= What you need to do =
Count every line where "part" shows up, and give that number only.

— Begin Dataset excerpt —

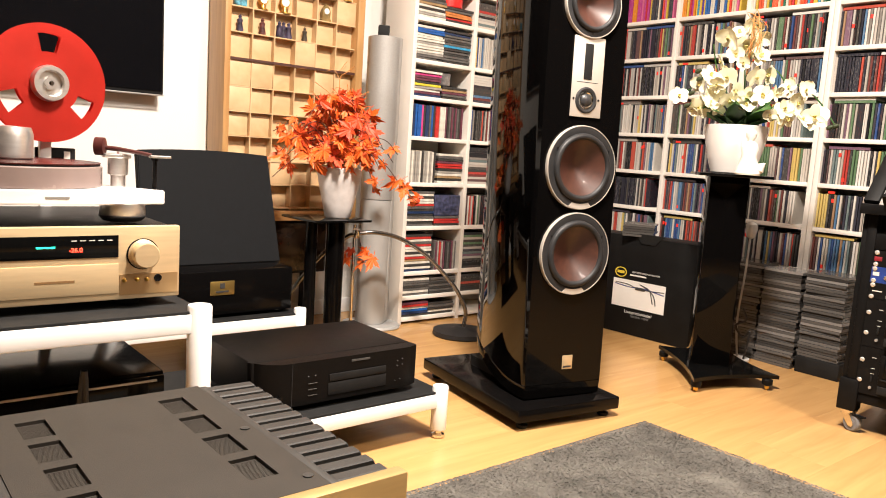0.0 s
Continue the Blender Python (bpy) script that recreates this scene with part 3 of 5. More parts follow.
# dark panel below the case, and the television
lp = thing("low_cabinet", "dark brown glossy low cabinet below the display case", "cabinet", pose(0, 0, 0))
part("body", boxed(0.95, 2.64, 0.2, 1.5, 2.74, 0.405, bevel=0.003), M_MATT, lp)
for k in range(2):
    part("front_panel", boxed(0.96 + k * 0.266, 2.632, 0.21, 1.224 + k * 0.266, 2.64, 0.398, bevel=0.002), mat("dark_brown_gloss", (0.022, 0.013, 0.008), 0.16, spec=0.4, vary=0.5, scale=12, bump=0.02, bump_scale=30), lp)
for x in (1.0, 1.45):
    part("foot", boxed(x - 0.02, 2.66, 0.0, x + 0.02, 2.72, 0.2), M_MATT, lp)
tv = thing("television", "large flat black television on the wall", "television")
part("housing", boxed(-0.42, 2.692, 0.836, 0.866, 2.735, 1.58, bevel=0.004), M_MATT, tv)
part("screen", boxed(-0.41, 2.6885, 0.848, 0.859, 2.6915, 1.575), M_SCREEN, tv)
part("trim", boxed(-0.42, 2.688, 0.831, 0.866, 2.693, 0.836, bevel=0.001), M_SILVER, tv, "thin silver lower edge")
part("wall_mount", boxed(-0.05, 2.735, 1.0, 0.5, 2.749, 1.4), M_BLACK, tv)


# ---------- floor-standing loudspeaker ----------
SPK = pose(1.381, 1.383, 0, 0, 0, -9.5)
LEAN = pose(0.125, 0.005, 0.0625, -1.2, 0, -3.5) @ pose(-0.125, 0, -0.0625)  # the cabinet leans back and turns in a little
sp = thing("loudspeaker", "tall glossy black floor-standing loudspeaker with brown cones on a plinth", "loudspeaker", SPK)
part("base_plate", boxed(-0.056, -0.045, 0.024, 0.292, 0.47, 0.059, bevel=0.004), M_LACQ2, sp, "black lacquered base plate")
for x, y in ((-0.02, -0.015), (0.26, -0.015), (-0.02, 0.44), (0.26, 0.44)):
    part("foot", turned([(0.013, 0), (0.016, 0.004), (0.016, 0.01), (0.006, 0.012), (0.006, 0.0245)], 16, pose(x, y, 0)), M_BLACK, sp)
half = [(0.0, 0.0), (-0.0045, 0.054), (-0.0065, 0.108), (-0.0045, 0.162), (0.002, 0.216), (0.013, 0.27), (0.031, 0.324), (0.056, 0.3725), (0.083, 0.41), (0.11, 0.44)]
outline = curve_pts([(x, y, 0) for x, y in half], 4)
outline = [(p.x, p.y) for p in outline]
outline = outline + [(0.249 - x, y) for x, y in reversed(outline)]


def under(y):
    return 0.064 + 0.115 * max(0.0, (y - 0.03) / 0.4) ** 1.4


bm = B()
rings = []
for f in (0.0, 0.35, 0.36, 0.37, 1.0):
    ring = []
    for x, y in outline:
        z0, z1 = under(y), 1.225
        seam = z0 + 0.036
        z = {0.0: z0, 0.35: seam - 0.001, 0.36: seam, 0.37: seam + 0.001, 1.0: z1}[f]
        k = 0.994 if f == 0.36 else (0.985 if f == 0.0 else 1.0)
        ring.append(bm.verts.new((0.1245 + (x - 0.1245) * k, 0.2 + (y - 0.2) * k, z)))
    rings.append(ring)
n = len(outline)
DRIVERS = ((0.458, 0.111, 0.128), (0.688, 0.111, 0.128), (1.111, 0.0885, 0.1295))  # height, radius, middle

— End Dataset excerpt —

= The completed task =
10